What do they have in common? Not a lot. Wikipedia implies that it’s about big data, and indeed some of the NoSQL stores scale remarkably well. But some don’t, intentionally. For all the talk of avoiding joins, eventual consistency, non-ACID compliance and such, the real common denominator for NoSQL stores is that they are generally not row/table oriented and they are mostly SQL ignorant. Except that, as Brian Aker points out, these distinctions may be nothing more than semantics. And as if that wasn’t complicated enough, SQL-like features are periodically being reintroduced via projects such as Pig.
Whatever your feelings on whether or not NoSQL is actually about SQL – Michael Stonebraker certainly doesn’t think so – defining an entire category of software by what it doesn’t do rather than what it does seems like a problem.
Which is part of the challenge for projects like Cassandra, CouchDB, Hadoop, HBase, HyperTable, InfiniDB, Memcache, MongoDB, Redis, Riak, Tokyo Cabinet/Tyrant, Voldemort et al.

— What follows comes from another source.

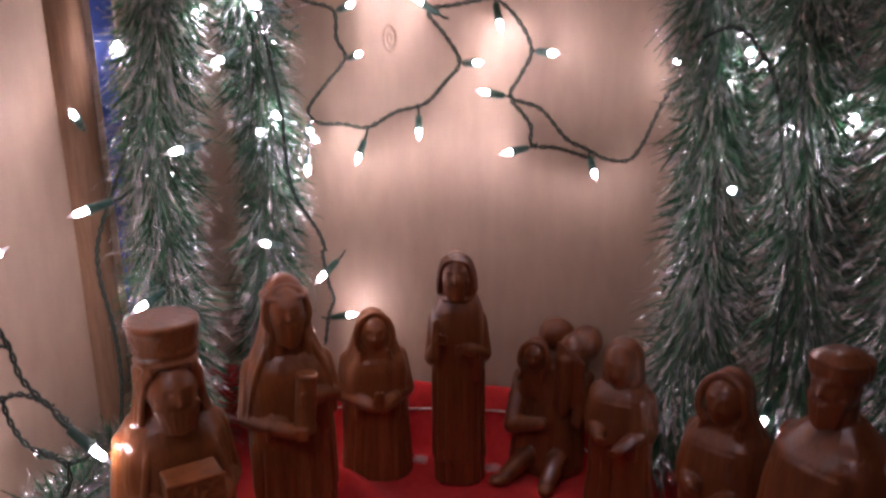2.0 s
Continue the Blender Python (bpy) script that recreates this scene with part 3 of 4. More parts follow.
def shepherd(at, rz, h, label, hat="hood", wide=0.066):
    w, d = wide, wide * 0.86
    bm = bmesh.new()
    robe(bm, h, w, d, int(h * 1000), 7, 0.42, 1.06)
    r = 0.0172
    c = (0, -0.010, h - r * 1.4)
    head(bm, c, r, 0.35 if hat == "cap" else 0, 1.12)
    limb(bm, (0, -0.003, 0.70 * h), (0, -0.005, c[2]), 0.012, 0.011)
    if hat == "hood":
        hood(bm, c, r, 0.66 * h, 0.012, 0.006, 1.36, 12, 0.05, 0.42, 0.54)
        edge_roll(bm, c, r, c[2] - r * 1.6, 0.18)
    elif hat == "hair":
        hood(bm, c, r, c[2] - r * 0.9, 0.001, 0.001, 1.36, 24, 0.07, 0.5)
    else:
        loft(bm, [ring_of(z, 0, c[1] + 0.003, q, q, 40, 0.03, 16) for z, q in ((c[2] + r * 0.40, 0.0158), (c[2] + r * 0.46, 0.0172), (c[2] + r * 0.75, 0.0178), (c[2] + r * 1.05, 0.0172), (h - 0.004, 0.0140), (h - 0.001, 0.009), (h, 0.004))])
    # short cape with a cut edge
    loft(bm, [ring_of(z * h, 0, -0.001, w / 2 * q, d / 2 * q, 64, 0.03, 14) for z, q in ((0.47, 1.06), (0.48, 1.10), (0.58, 1.04), (0.68, 0.92), (0.74, 0.6))])
    sleeve(bm, h, w, -1, (-0.008, -0.038, 0.54 * h), 0.10, 0.05)
    sleeve(bm, h, w, 1, (0.009, -0.040, 0.50 * h), 0.13, 0.05)
    return carved("shepherd_statue", at, rz, bm, label)


def seated_shepherd():
    bm = bmesh.new()
    loft(bm, [ring_of(z, 0, y, rx, ry, 80, 0.07, 10) for z, y, rx, ry in ((0, 0.0, 0.036, 0.032), (0.01, 0.0, 0.037, 0.033), (0.05, 0.002, 0.033, 0.028), (0.085, 0.004, 0.028, 0.023), (0.105, 0.003, 0.018, 0.016))])
    c, r = (-0.012, -0.014, 0.118), 0.0135
    head(bm, c, r)
    hood(bm, c, r, 0.075, 0.008, 0.004, 1.3, 10)
    edge_roll(bm, c, r, 0.095, 0.2)
    limb(bm, (-0.012, -0.02, 0.02), (-0.03, -0.050, 0.008), 0.012, 0.008)
    limb(bm, (0.014, -0.02, 0.02), (0.010, -0.056, 0.008), 0.012, 0.008)
    blob(bm, (-0.034, -0.056, 0.006), (0.013, 0.008, 0.006), 0, 0, 40)
    blob(bm, (0.010, -0.060, 0.006), (0.008, 0.012, 0.006))
    limb(bm, (-0.026, 0, 0.09), (-0.03, -0.028, 0.05), 0.010, 0.009)
    limb(bm, (-0.03, -0.028, 0.05), (0.0, -0.034, 0.058), 0.009, 0.007)
    blob(bm, (0.024, -0.004, 0.116), (0.016, 0.018, 0.026))
    blob(bm, (0.034, 0.006, 0.130), (0.016, 0.018, 0.017))
    blob(bm, (0.004, 0.014, 0.132), (0.019, 0.014, 0.017))
    for k in range(9):
        limb(bm, (0.012 + 0.003 * k, -0.018 - 0.0006 * k, 0.135 - 0.002 * k), (0.010 + 0.003 * k, -0.024, 0.075), 0.0024, 0.002, 6)
    limb(bm, (0.020, -0.016, 0.118), (0.018, -0.026, 0.070), 0.010, 0.006)
    limb(bm, (0.038, -0.010, 0.10), (0.032, -0.026, 0.06), 0.008, 0.006)
    carved("seated_shepherd_statue", (0.083, -0.030), -6, bm, "carved wood seated shepherd with a lamb on the shoulder")


def camel():
    bm = bmesh.new()
    sq = lambda v, p: math.copysign(abs(v) ** p, v)
    rings = []
    for x, z, ry, rz in ((-0.104, 0.036, 0.010, 0.014), (-0.100, 0.037, 0.021, 0.026), (-0.085, 0.037, 0.030, 0.035), (-0.055, 0.034, 0.035, 0.034), (-0.02, 0.030, 0.035, 0.030), (0.01, 0.028, 0.032, 0.028), (0.032, 0.029, 0.026, 0.026), (0.046, 0.031, 0.016, 0.019), (0.052, 0.032, 0.007, 0.009)):
        rings.append([(x, ry * sq(math.cos(q), 0.85), z + rz * sq(math.sin(q), 0.85)) for q in (2 * math.pi * i / 48 for i in range(48))])
    loft(bm, rings)
    # two humps under corded bundles
    for hx, top in ((-0.077, 0.104), (-0.034, 0.103)):
        loft(bm, [[(hx + 0.002 * (z - 0.05) / 0.05 + a * sq(math.cos(q), 0.62), b * sq(math.sin(q), 0.62), z) for q in (2 * math.pi * i / 40 for i in range(40))]
                  for z, a, b in ((0.04, 0.0205, 0.031), (0.056, 0.0215, 0.032), (0.060, 0.0205, 0.030), (0.072, 0.0195, 0.027), (0.085, 0.0155, 0.0215), (top - 0.012, 0.0133, 0.0182), (top - 0.005, 0.0110, 0.0152), (top - 0.0015, 0.0082, 0.0115), (top, 0.003, 0.005))])
        def skin(deg, z, hx=hx):
            q = radians(deg)
            a, b = float(np.interp(z, (0.056, 0.060, 0.072, 0.085), (0.0215, 0.0207, 0.0197, 0.0157))), float(np.interp(z, (0.056, 0.060, 0.072, 0.085), (0.032, 0.0302, 0.0272, 0.0217)))
            return (hx + 0.002 * (z - 0.05) / 0.05 + a * sq(math.cos(q), 0.62), b * sq(math.sin(q), 0.62), z)
        for q0 in range(0, 360, 60):
            tube(bm, [skin(q0 + 8 + 44 * i / 10, 0.060 + 0.0016 * i) for i in range(11)], 0.0012, 6)
            tube(bm, [skin(q0 + 52 - 44 * i / 10, 0.060 + 0.0016 * i) for i in range(11)], 0.0012, 6)
        for z in (0.0590, 0.0775):
            tube(bm, [skin(6 * i, z) for i in range(61)], 0.0012, 6)
    limb(bm, (-0.0555, 0.030, 0.050), (-0.0555, 0.0, 0.086), 0.006, 0.005)
    limb(bm, (-0.0555, -0.030, 0.050), (-0.0555, 0.0, 0.086), 0.006, 0.005)
    # the girth band from the back round to the chest
    for s in (-1, 1):
        tube(bm, spline([(-0.056, s * 0.029, 0.076), (-0.051, s * 0.0345, 0.056), (-0.03, s * 0.0365, 0.040), (0.0, s * 0.0345, 0.030), (0.025, s * 0.0275, 0.026), (0.044, s * 0.0190, 0.031), (0.0575, s * 0.0100, 0.046), (0.0630, s * 0.003, 0.064)], 8), 0.0029, 10)
        # hair strokes along the flank and chest
        for k in range(16):
            x = -0.09 + 0.009 * k
            y = 0.0345 if x < -0.01 else 0.0345 - (x + 0.01) * 0.33
            limb(bm, (x, s * y, 0.022), (x + 0.004, s * (y - 0.006), 0.008), 0.0011, 0.0008, 6)
    # neck
    tube(bm, spline([(-0.012, 0, 0.038), (0.018, 0, 0.034), (0.040, 0, 0.042), (0.051, 0, 0.062), (0.051, 0, 0.082), (0.049, 0, 0.098)], 8), lambda t: 0.026 - 0.012 * min(1, t * 1.35), 28)
    m = Matrix.Translation((0.036, 0.0, 0.117)) @ pose(0, 0, 0, 0, 12, 0)
    # a deep-jawed head with a flat brow and a long square muzzle that droops
    rings = []
    for x, ry, hi, lo in ((-0.0095, 0.007, 0.002, -0.018), (-0.006, 0.0130, 0.0068, -0.026), (0.004, 0.0160, 0.0092, -0.031), (0.016, 0.0168, 0.0100, -0.0315), (0.026, 0.0164, 0.0098, -0.029), (0.0295, 0.0150, 0.0092, -0.0245), (0.0325, 0.0130, 0.0075, -0.0185), (0.042, 0.0126, 0.0030, -0.0198), (0.050, 0.0120, -0.0035, -0.0212), (0.0545, 0.0095, -0.0075, -0.0200), (0.0563, 0.0055, -0.0105, -0.0175)):
        rings.append([(x, ry * sq(math.cos(q), 0.62), (hi + lo) / 2 + (hi - lo) / 2 * sq(math.sin(q), 0.62)) for q in (2 * math.pi * i / 40 for i in range(40))])
    loft(bm, rings, m)
    for s in (-1, 1):
        # pointed ears, and a brow ridge over each eye
        limb(bm, m @ Vector((-0.0005, s * 0.0108, 0.002)), m @ Vector((-0.0080, s * 0.0130, 0.0132)), 0.0064, 0.0016, 12, 0.8)
        limb(bm, m @ Vector((0.014, s * 0.0150, 0.0040)), m @ Vector((0.0235, s * 0.0148, 0.0028)), 0.0024, 0.0015, 8)
        # halter: cheek band and noseband
        tube(bm, spline([m @ Vector((-0.0070, s * 0.0130, -0.0055)), m @ Vector((0.004, s * 0.0166, -0.0080)), m @ Vector((0.016, s * 0.0176, -0.0090)), m @ Vector((0.0285, s * 0.0162, -0.0050))], 6), 0.0019, 8)
        tube(bm, spline([m @ Vector((0.0310, 0, 0.0092)), m @ Vector((0.0310, s * 0.0098, 0.0086)), m @ Vector((0.0310, s * 0.0146, 0.001)), m @ Vector((0.0300, s * 0.0152, -0.010)), m @ Vector((0.0285, s * 0.0155, -0.0245))], 6), 0.0016, 8)
        # fluted mane under the cheek band
        for k in range(11):
            x = -0.0055 + 0.0031 * k
            y = float(np.interp(x, (-0.006, 0.004, 0.016, 0.026), (0.0136, 0.0164, 0.0171, 0.0164)))
            limb(bm, m @ Vector((x, s * y, -0.0110)), m @ Vector((x + 0.001, s * (y - 0.0008), -0.0285)), 0.0012, 0.0011, 6)
        limb(bm, m @ Vector((0.042, s * 0.0124, -0.0155)), m @ Vector((0.0545, s * 0.0096, -0.0165)), 0.0009, 0.0009, 6)
        limb(bm, (0.028, s * 0.019, 0.020), (0.066, s * 0.0195, 0.0085), 0.0118, 0.0076, 20, 1.0)
        limb(bm, (-0.06, s * 0.030, 0.014), (-0.09, s * 0.033, 0.008), 0.014, 0.008)
        # flutes on the chest
        for k in range(6):
            limb(bm, (0.050 - 0.003 * k, s * (0.004 + 0.004 * k), 0.046 - 0.001 * k), (0.052 - 0.004 * k, s * (0.003 + 0.0045 * k), 0.018), 0.0012, 0.0009, 6)
    carved("camel_statue", (0.004, -0.661), -30, bm, "carved varnished wood camel lying with two humps", "statue", 0.0009)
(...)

And part of the challenge, frankly, for folks that do what we do.
The good news is that the need for such tools is very real. As we’ve seen with projects like Drizzle, which was forked specifically because the design trajectory was not meeting the needs of a certain class of customer. Flawed though it may be, the NoSQL term is being applied to a real and accelerating pattern of adoption, and we’re seeing spikes in interest across the board. Which is why I anticipate strong, though not mainstream, uptake of the tools in 2010.
I wish we had a better designation than NoSQL, but I know better than to try to push that rock up a hill. Besides, some smart folks are only too happy to leave SQL behind. Looking further out, as we see heavier adoption within individual NoSQL software types, the unhelpful umbrella term may yet be retired, but until it does expect NoSQL to be a trending topic in 2010. Love it or hate it, the term isn’t going anywhere for a while. Even if it doesn’t mean anything.
Disclosure: Basho, a commerical backer of Riak, Cloudera, a commercial backer of Hadoop, IBM a commercial backer of CouchDB, Hadoop and Casssandra are RedMonk customers.